A major development in the Nazi campaign against Jews was the passing of the Nuremburg Laws in September 1935. The first law, ‘The Law for the Protection of German Blood and German Honour’, prohibited marriages and extramarital intercourse between "Jews" (the name was now officially used in place of "non-Aryans") and "Germans". Furthermore, Jews were not allowed to employ German women under 45 as maids, cleaners, etc. The second law, ‘The Reich Citizenship Law’, stripped Jews and others not considered of German blood, of their citizenship, which meant they lost certain civil and political rights and became “subjects of the state”. This denaturalisation allowed the Nazis to exclude Jews from the “national community”, or “Volksgemeinschaft”, and so granted legitimacy to their persecution and, eventually, extermination of Jews.
However, a clear definition of who was a Jew and who was a German was needed before these laws could be enforced. So, those with four German grandparents were considered “of German blood”; those with three or more Jewish grandparents were now Jewish; and those with one or two Jewish grandparents became Mischling, or “of mixed blood”. As a result, the categorisation of a Jew was not based not on that individual’s religious beliefs, but on his ancestry.
In the weeks before and during the 1936 Winter and Summer Olympic Games held in Garmisch-Partenkirchen and Berlin, respectively, the Nazis toned down much of their anti-Jewish activities and there was a lull in their anti-Semitic campaign. “Jew Unwelcome” signs were taken down from many public places like parks and swimming pools. Hitler did not want criticism of his government’s actions to result in the Games being transferred to another country, as this would’ve been a serious blow to Germany’s international reputation.
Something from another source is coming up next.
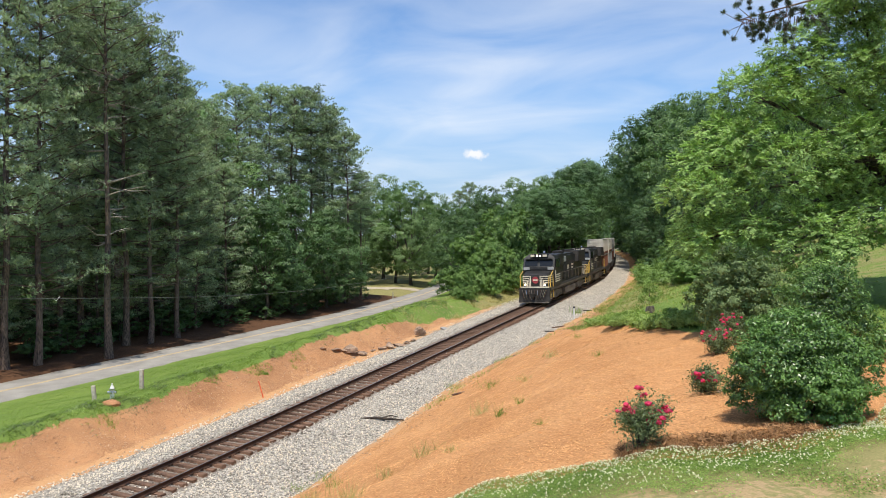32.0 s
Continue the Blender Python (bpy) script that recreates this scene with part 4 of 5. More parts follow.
# ---------------------------------------------------------------- the train
def loco(m, label, nose=True):
    """A six-axle freight engine; its front stands at y = 0 and its body runs back along +y."""
    e = thing("freight_locomotive", m, label, "locomotive", "engines of the train")
    bm = box(bmesh.new(), -1.5, 1.5, 0.55, 21.6, 1.15, 1.55, 0.04)
    part("frame", bm, M_BLACK, e)
    for y0, y1 in ((0.0, 1), (21.2, 22.2)):
        bm = bmesh.new()
        f = 1 if y0 == 0 else -1
        yy = y0 if f == 1 else y1
        extrude_outline(bm, [(yy + f * 0.5, 0.12), (yy + f * 0.05, 0.18), (yy + f * 0.25, 0.75), (yy + f * 0.35, 1.5), (yy + f * 0.75, 1.5), (yy + f * 0.75, 0.4)], -1.45, 1.45)
        part("pilot", bm, M_DIRTY, e)
        bm = bmesh.new()
        cyl(bm, (0, yy + f * 0.3, 0.9), (0, yy - f * 0.35, 0.9), 0.13)
        box(bm, -0.2, 0.2, min(yy - f * 0.35, yy - f * 0.65), max(yy - f * 0.35, yy - f * 0.65), 0.72, 1.08, 0.05)
        part("coupler", bm, M_DIRTY, e)
        for x in (-0.95, -0.65, 0.65, 0.95):
            b2 = bmesh.new()
            cyl(b2, (x, yy + f * 0.2, 1.1), (x * 0.95, yy - f * 0.12, 0.8), 0.03, n=6)
            cyl(b2, (x * 0.95, yy - f * 0.12, 0.8), (x * 0.7, yy - f * 0.1, 0.45), 0.03, n=6)
            part("brake_hose", b2, M_DIRTY, e)
    # nose and cab
    bm = extrude_outline(bmesh.new(), [(0.95, 1.55), (0.85, 2.62), (1.15, 2.78), (2.6, 3.05), (2.6, 1.55)], -1.28, 1.28)
    for v in bm.verts:
        if v.co.y < 1.2:
            v.co.x *= 0.92
    bmesh.ops.bevel(bm, geom=list(bm.edges), offset=0.07, segments=2, affect="EDGES")
    part("nose", bm, M_BLACK, e)
    bm = extrude_outline(bmesh.new(), [(2.5, 1.55), (2.35, 3.3), (2.8, 4.25), (3.1, 4.55), (4.9, 4.55), (5.1, 4.4), (5.1, 1.55)], -1.55, 1.55)
    for v in bm.verts:
        if v.co.z > 4.5:
            v.co.x *= 0.72
    bmesh.ops.bevel(bm, geom=list(bm.edges), offset=0.05, segments=2, affect="EDGES")
    part("cab", bm, M_BLACK, e)
    for x0, x1 in ((-1.36, -0.12), (0.12, 1.36)):
        bm = bmesh.new()
        a = [bm.verts.new(p) for p in ((x0, 2.4, 3.46), (x1, 2.4, 3.46), (x1, 2.66, 4.02), (x0, 2.66, 4.02))]
        b = [bm.verts.new((v.co.x, v.co.y + 0.1, v.co.z)) for v in a]
        bm.faces.new(a)
        for i in range(4):
            bm.faces.new((a[i - 1], a[i], b[i], b[i - 1]))
        part("windshield", bm, M_GLASS, e)
    for x in (-1.56, 1.56):
        for y0, y1 in ((2.95, 3.75), (3.95, 4.75)):
            part("side_window", box(bmesh.new(), x - 0.03, x + 0.03, y0, y1, 3.3, 4.1, 0.02), M_GLASS, e)
        bm = box(bmesh.new(), x - 0.02, x + 0.02, 2.6, 2.9, 2.4, 3.0)
        part("grab_iron", bm, M_CREAM, e)
    for x in (-1.18, 1.18):
        part("mirror_plate", box(bmesh.new(), x - 0.3, x + 0.3, 2.3, 2.38, 3.1, 3.36, 0.02), M_BOXGREY, e, "pale panel under the windshield")
    # headlight housing, number boards as blank light panels
    part("headlight_housing", box(bmesh.new(), -0.85, 0.85, 2.5, 3.2, 4.28, 4.62, 0.05), M_BLACK, e)
    for x in (-0.6, 0.6):
        part("number_board", box(bmesh.new(), x - 0.2, x + 0.2, 2.46, 2.51, 4.34, 4.56, 0.01), M_CREAM, e)
    for x in (-0.14, 0.14):
        bm = cyl(bmesh.new(), (x, 2.53, 4.45), (x, 2.44, 4.45), 0.09, n=14)
        part("headlight", bm, M_LAMP if nose else M_CREAM, e, "lit round headlight" if nose else "")
    for x in (-0.95, 0.95):
        bm = cyl(bmesh.new(), (x, 0.72, 1.78), (x, 0.6, 1.78), 0.085, n=14)
        part("ditch_light", bm, M_LAMP if nose else M_CREAM, e, "lit round ditch light" if nose else "")
    part("front_step", box(bmesh.new(), -1.35, 1.35, 0.45, 0.9, 1.5, 1.6, 0.02), M_CREAM, e, "cream anticlimber ledge")
    # stripes over the nose: four bars on each side that turn down beside the emblem
    for sgn in (-1, 1):
        for k in range(4):
            z = 2.56 - k * 0.2
            x_in = 0.42 + 0.15 * k
            part("stripe", box(bmesh.new(), min(sgn * x_in, sgn * 1.22), max(sgn * x_in, sgn * 1.22), 0.84, 0.9, z - 0.05, z + 0.05), M_CREAM, e)
            part("stripe", box(bmesh.new(), min(sgn * x_in, sgn * (x_in + 0.09)), max(sgn * x_in, sgn * (x_in + 0.09)), 0.84, 0.9, 1.62, z + 0.05), M_CREAM, e)
            part("stripe", box(bmesh.new(), sgn * 1.53 - 0.03, sgn * 1.53 + 0.03, 2.6, 5.0, z - 0.05, z + 0.05), M_CREAM, e)
            bm = box(bmesh.new(), sgn * 1.265 - 0.03, sgn * 1.265 + 0.03, 1.0, 2.5, z - 0.05, z + 0.05)
            for v in bm.verts:
                if v.co.y < 1.2:
                    v.co.x *= 0.925
            part("stripe", bm, M_CREAM, e)
    bm = cyl(bmesh.new(), (0, 0.92, 2.22), (0, 0.83, 2.22), 0.3, n=24)
    for v in bm.verts:
        v.co.z = 2.22 + (v.co.z - 2.22) * 1.1
    part("emblem", bm, M_RED, e, "red round emblem plate with a pale bar")
    part("emblem_bar", box(bmesh.new(), -0.22, 0.22, 0.815, 0.832, 2.15, 2.29), M_CREAM, e)
    # hood, radiator section and roof gear
    bm = box(bmesh.new(), -1.12, 1.12, 5.1, 20.6, 1.55, 4.35, 0.0)
    bmesh.ops.bevel(bm, geom=[x for x in bm.edges if all(v.co.z > 4 for v in x.verts)], offset=0.18, segments=2, affect="EDGES")
    part("hood", bm, M_BLACK, e)
    bm = extrude_outline(bmesh.new(), [(15.6, 3.3), (15.9, 4.5), (20.0, 4.5), (20.4, 3.3)], -1.5, 1.5)
    part("radiator", bm, M_DIRTY, e)
    part("dynamic_brake_box", box(bmesh.new(), -1.32, 1.32, 5.4, 8.2, 3.3, 4.48, 0.06), M_BLACK, e)
    for y in (16.6, 17.8, 19.0):
        part("roof_fan", cyl(bmesh.new(), (0, y, 4.5), (0, y, 4.62), 0.5, n=18), M_DIRTY, e)
    part("exhaust_stack", box(bmesh.new(), -0.5, 0.5, 11.6, 12.6, 4.35, 4.6, 0.04), M_DIRTY, e)
    part("horn", cyl(bmesh.new(), (0.3, 4.2, 4.62), (0.3, 3.7, 4.78), 0.05, 0.1), M_CHROME, e)
    for x in (-1.13, 1.13):
        for k in range(9):
            y = 8.6 + k * 0.76
            part("hood_door", box(bmesh.new(), x - 0.025, x + 0.025, y, y + 0.7, 1.75, 3.6, 0.015), M_DIRTY, e)
        part("air_intake", box(bmesh.new(), x - 0.06, x + 0.06, 8.4, 10.2, 3.55, 4.1, 0.02), M_BOXGREY, e, "grey louvred air intake")
    # unreadable lettering on the hood, as plain bars
    for x in (-1.15, 1.15):
        for y0, y1, z0, z1 in ((10.9, 11.3, 2.7, 3.15), (11.5, 11.9, 2.7, 3.15), (13.2, 14.4, 3.0, 3.2), (13.2, 14.1, 2.65, 2.85)):
            part("lettering_bar", box(bmesh.new(), x - 0.012, x + 0.012, y0, y1, z0, z1), M_CREAM, e)
    for x in (-1.51, 1.51):
        part("sill_stripe", box(bmesh.new(), x - 0.012, x + 0.012, 1.2, 21.2, 1.34, 1.41), M_DUST, e)
    # tank, trucks, wheels
    bm = extrude_outline(bmesh.new(), [(7.6, 1.15), (7.6, 0.7), (8.0, 0.3), (13.6, 0.3), (14.0, 0.7), (14.0, 1.15)], -1.45, 1.45)
    bmesh.ops.bevel(bm, geom=list(bm.edges), offset=0.12, segments=2, affect="EDGES")
    part("fuel_tank", bm, M_DUST, e)
    for y in (4.2, 17.6):
        for x in (-1.2, 1.2):
            bm = extrude_outline(bmesh.new(), [(y - 2.6, 0.55), (y - 2.5, 0.95), (y - 0.9, 1.05), (y + 0.9, 1.05), (y + 2.5, 0.95), (y + 2.6, 0.55), (y + 1.2, 0.5), (y + 0.6, 0.32), (y - 0.6, 0.32), (y - 1.2, 0.5)], x - 0.09, x + 0.09)
            f = part("truck_frame", bm, M_DUST, e)
            for k in (-1.95, 0, 1.95):
                part("axle_box", box(bmesh.new(), x - 0.16, x + 0.16, y + k - 0.22, y + k + 0.22, 0.4, 0.75, 0.04), M_DUST, f)
        for k in (-1.95, 0, 1.95):
            w = bmesh.new()
            cyl(w, (-0.83, 0, 0), (-0.69, 0, 0), 0.53, n=20)
            cyl(w, (0.69, 0, 0), (0.83, 0, 0), 0.53, n=20)
            cyl(w, (-0.7, 0, 0), (0.7, 0, 0), 0.1, n=10)
            o = part("wheelset", w, M_RAIL, e)
            o.location = (0, y + k, 0.53)
    for k in range(9):
        # slack air hoses, cables and grab rods over the pilot
        x = -1.15 + k * 0.29
        path = [(x, 0.28, 1.3, 0.022), (x * 0.9 + 0.05, 0.0, 0.95, 0.022), (x * 0.75 + 0.1 * (k % 3 - 1), -0.08, 0.62, 0.02), (x * 0.6, 0.02, 0.42, 0.018)]
        part("air_hose", tube_mesh("air_hose", [path], 5), M_DUST if k % 2 else M_RAIL, e)
    for x in (-1.35, 1.35):
        part("corner_post", cyl(bmesh.new(), (x, 0.5, 1.55), (x, 0.5, 2.5), 0.03, n=6), M_YELLOW, e)
    part("front_rail", cyl(bmesh.new(), (-1.35, 0.5, 2.45), (-0.5, 0.5, 2.3), 0.022, n=6), M_DUST, e)
    part("front_rail", cyl(bmesh.new(), (1.35, 0.5, 2.45), (0.5, 0.5, 2.3), 0.022, n=6), M_DUST, e)
    part("plow_edge", box(bmesh.new(), -1.42, 1.42, 0.02, 0.1, 0.12, 0.24, 0.01), M_DUST, e, "scuffed pale lower edge of the plow")
    for k, x in enumerate((-1.1, -0.75, -0.4, 0.4, 0.75, 1.1)):
        part("uncoupling_rod", cyl(bmesh.new(), (x, 0.12, 1.35), (x * 0.8, -0.02, 0.62), 0.025, n=6), M_CHROME if k % 2 else M_DUST, e)
    part("sunshade", box(bmesh.new(), -1.3, 1.3, 2.45, 2.8, 4.1, 4.17, 0.02), M_BLACK, e)
    # handrails and steps
    for x in (-1.46, 1.46):
        for y in (0.75, 2.0, 20.4, 21.5):
            part("stanchion", cyl(bmesh.new(), (x, y, 0.55), (x * 0.98, y + 0.04, 2.65), 0.045, n=7), M_YELLOW, e)
        bm = cyl(bmesh.new(), (x, 0.75, 2.6), (x, 2.0, 3.0), 0.04, n=7)
        part("step_rail", bm, M_YELLOW, e)
        bm = cyl(bmesh.new(), (x, 20.4, 2.75), (x, 21.5, 2.5), 0.04, n=7)
        part("step_rail", bm, M_YELLOW, e)
        for k in range(8):
            y = 6.0 + k * 1.95
            part("handrail_post", cyl(bmesh.new(), (x, y, 1.5), (x, y, 2.6), 0.022, n=6), M_DUST, e)
        part("handrail", cyl(bmesh.new(), (x, 5.2, 2.6), (x, 20.4, 2.6), 0.025, n=6), M_DUST, e)
        for y in (0.95, 20.9):
            for z in (0.45, 0.8, 1.15):
                part("step", box(bmesh.new(), min(x, x * 0.8), max(x, x * 0.8), y - 0.3, y + 0.3, z, z + 0.05), M_CREAM, e)
    return e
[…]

In 1937 and 38, German authorities again stepped up the maltreatment of Jews, in particular the Aryanisation of businesses. Aryanisation was the dismissal of Jewish workers and managers of a company and/or the takeover of Jewish-owned businesses by non-Jewish Germans who bought them at extremely low prices which were determined by the government or Nazi party officials. German decrees expanded the ban on Jews in professional life: Jewish doctors were forbidden to treat non-Jews, and the licenses of Jewish lawyers to practice law were revoked. On top of this, Jews had to register their property, making it easier to confiscate by the Nazis later. Jews were also punished financially by being made to pay more taxes. Jews had to add Sarah (women) and Israel (men) to their names and their passports, which could be used to leave Germany but not to return, were stamped with a red letter ‘J’, which identified that they were Jewish.
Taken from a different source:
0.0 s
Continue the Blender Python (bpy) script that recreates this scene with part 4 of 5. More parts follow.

On the evening of November 9, 1938, organised anti-Jewish violence erupted throughout the Reich. Over the next 48 hours rioters burned or damaged, what is calculated to be more than 1,000 synagogues and ransacked and broke the windows of more than 7,500 businesses. The Nazis arrested around 20,000 Jewish men between the ages of 16 and 60 and sent them to . The police were instructed only to regulatate (no looting, destruction of strictly Jewish property only, etc.) the riots. Firemen were only present in order to ensure protect that the flames from burning synagogues did not spread to adjacent “Aryan” property. The Jewish people were fined 1 billion reichsmarks for the damage. The government also used the horrendous events of that night as an excuse to confiscate 20% of all Jewish property. In the aftermath of what would come to be known as Kristallnacht (‘the Night of Broken Glass’), Jews realised that they had no future in Germany and more than 115,000 emigrated.
The Nazis had always been openly anti-Semitic: as early as 1919, Adolf Hitler had written ““Rational anti-Semitism... Its final objective must unswervingly be the removal of the Jews altogether”. In his book, Mein Kampf, he further developed the idea of the Jews as an evil race striving for world domination. Nazi anti-Semitism was rooted in religious, political and racial anti-Semitism. The Nazis portrayed Jews as a race and not a religious group and branded them Untermenschen (“subhumans”). This anti-Semitism could be resolved: religious by conversion, political by expulsion. Racial anti-Semitism could be resolved in one way and one way only: extermination. So, what started as discrimination, progressively worsened and eventually culminated in the “Final Solution to the Jewish Problem”, or as it is more commonly referred to: the Holocaust.